§ **Information shown**:
══════════

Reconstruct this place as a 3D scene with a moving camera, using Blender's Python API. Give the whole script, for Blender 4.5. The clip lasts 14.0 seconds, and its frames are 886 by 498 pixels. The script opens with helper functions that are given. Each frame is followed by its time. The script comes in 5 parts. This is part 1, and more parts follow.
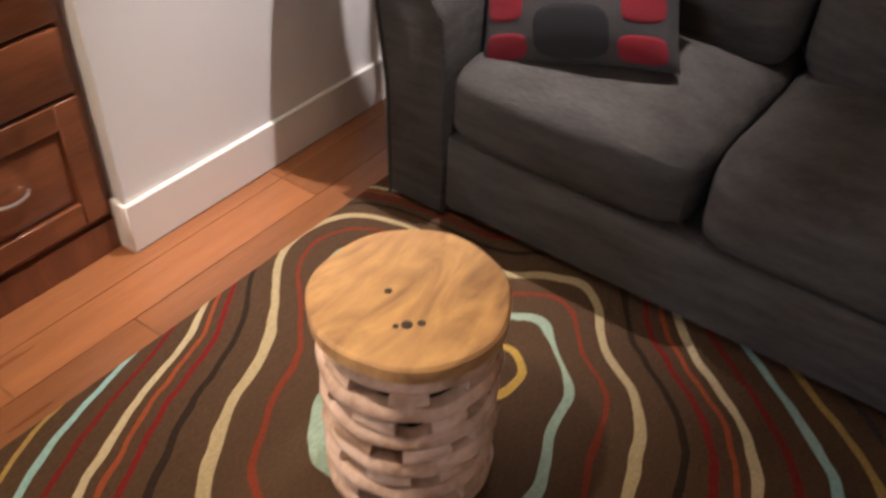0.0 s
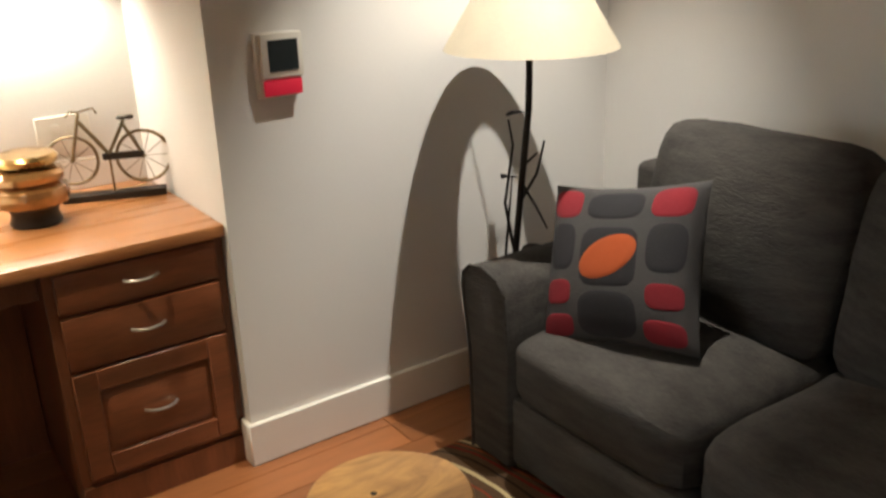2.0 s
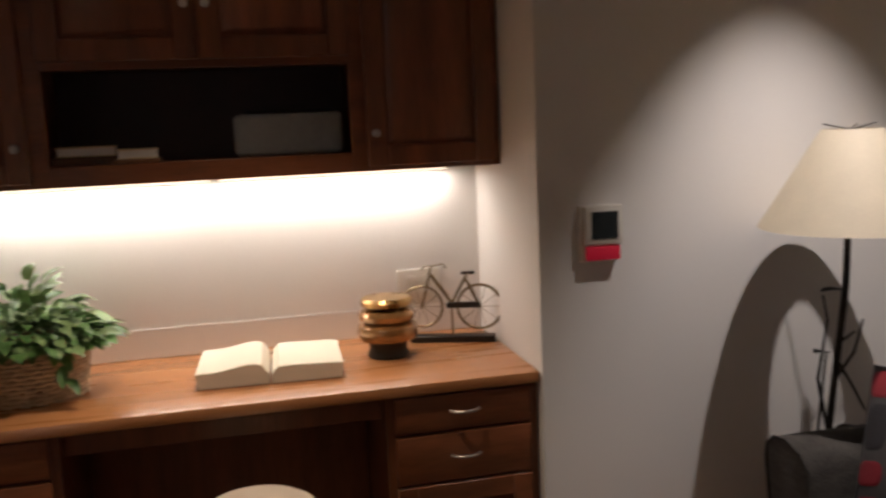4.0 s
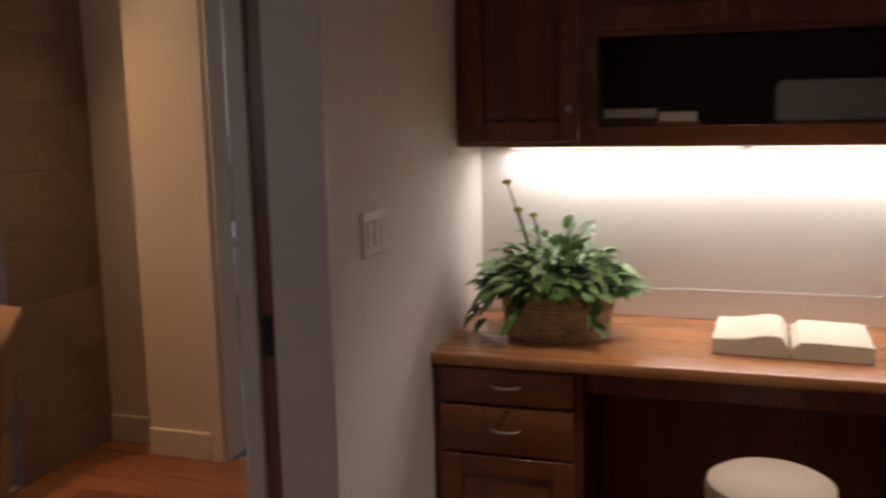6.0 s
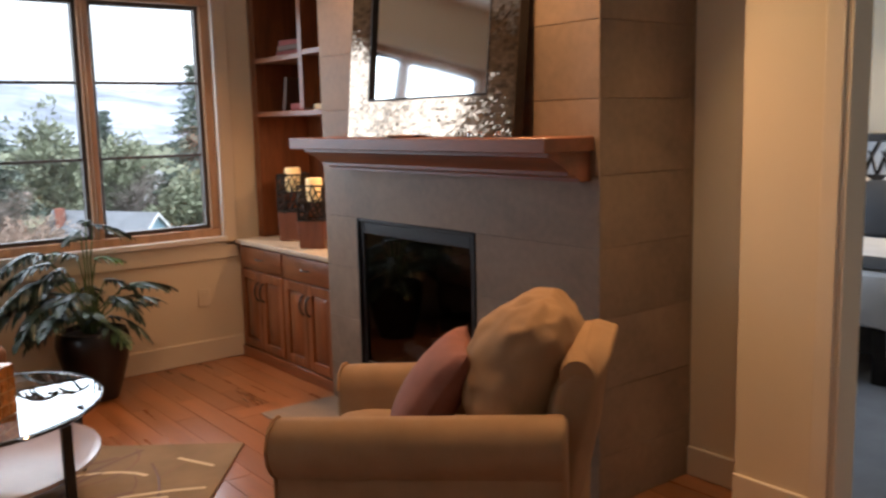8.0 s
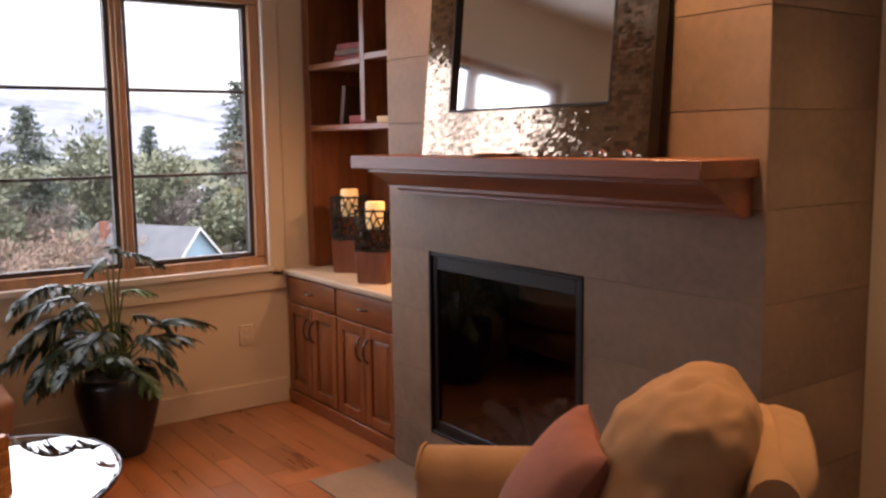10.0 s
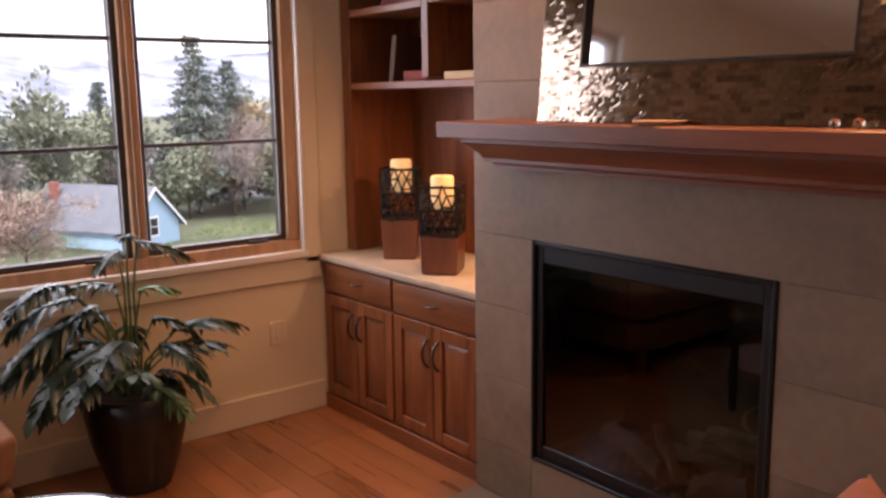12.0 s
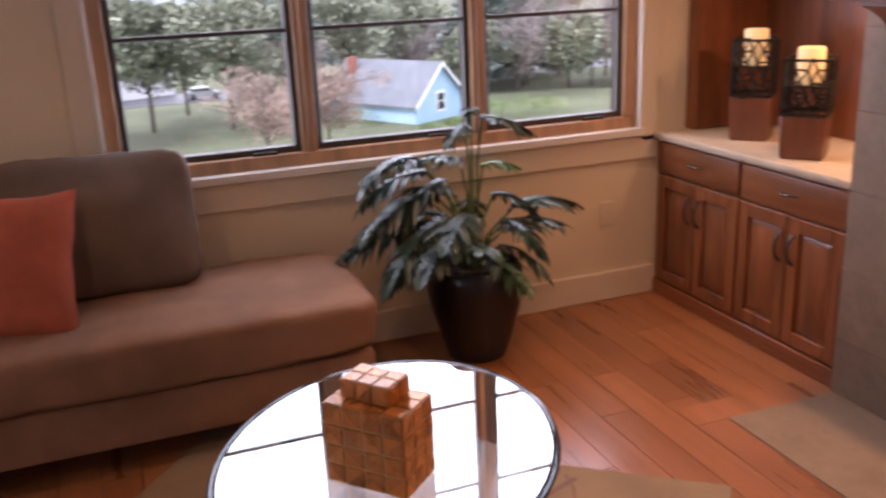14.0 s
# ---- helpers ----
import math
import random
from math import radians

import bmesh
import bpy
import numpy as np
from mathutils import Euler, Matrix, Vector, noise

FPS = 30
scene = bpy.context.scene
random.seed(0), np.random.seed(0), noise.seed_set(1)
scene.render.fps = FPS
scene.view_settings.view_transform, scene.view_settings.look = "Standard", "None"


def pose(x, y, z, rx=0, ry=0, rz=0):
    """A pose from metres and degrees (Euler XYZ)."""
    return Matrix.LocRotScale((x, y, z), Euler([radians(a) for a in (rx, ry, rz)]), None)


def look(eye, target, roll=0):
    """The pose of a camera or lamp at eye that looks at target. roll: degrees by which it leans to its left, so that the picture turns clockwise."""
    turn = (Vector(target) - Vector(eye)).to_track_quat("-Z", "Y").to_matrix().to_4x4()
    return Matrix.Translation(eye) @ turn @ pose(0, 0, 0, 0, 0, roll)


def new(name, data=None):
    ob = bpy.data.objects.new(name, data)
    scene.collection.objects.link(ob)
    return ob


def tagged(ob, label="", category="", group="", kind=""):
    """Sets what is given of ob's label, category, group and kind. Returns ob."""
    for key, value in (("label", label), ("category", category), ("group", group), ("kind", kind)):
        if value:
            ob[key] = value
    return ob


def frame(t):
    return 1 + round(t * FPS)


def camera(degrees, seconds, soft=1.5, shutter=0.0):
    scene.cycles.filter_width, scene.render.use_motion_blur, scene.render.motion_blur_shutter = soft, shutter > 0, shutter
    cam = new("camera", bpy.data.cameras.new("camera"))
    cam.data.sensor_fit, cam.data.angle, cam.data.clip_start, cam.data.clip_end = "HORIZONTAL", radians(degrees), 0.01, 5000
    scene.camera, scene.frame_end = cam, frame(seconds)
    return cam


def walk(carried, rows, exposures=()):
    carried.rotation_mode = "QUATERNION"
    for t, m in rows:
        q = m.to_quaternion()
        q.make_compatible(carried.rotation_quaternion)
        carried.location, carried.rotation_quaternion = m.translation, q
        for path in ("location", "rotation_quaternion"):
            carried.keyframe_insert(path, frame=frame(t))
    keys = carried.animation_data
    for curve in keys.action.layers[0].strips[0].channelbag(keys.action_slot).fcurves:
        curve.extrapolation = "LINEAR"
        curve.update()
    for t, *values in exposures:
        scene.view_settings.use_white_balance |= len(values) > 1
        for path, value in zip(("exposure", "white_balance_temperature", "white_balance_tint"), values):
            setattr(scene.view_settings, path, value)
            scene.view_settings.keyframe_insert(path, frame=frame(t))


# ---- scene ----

══════════

§ **Exercise description**:
Search the data for "rows". Copy every matching line.

§ **Response to this exercise**:
def walk(carried, rows, exposures=()):
    for t, m in rows:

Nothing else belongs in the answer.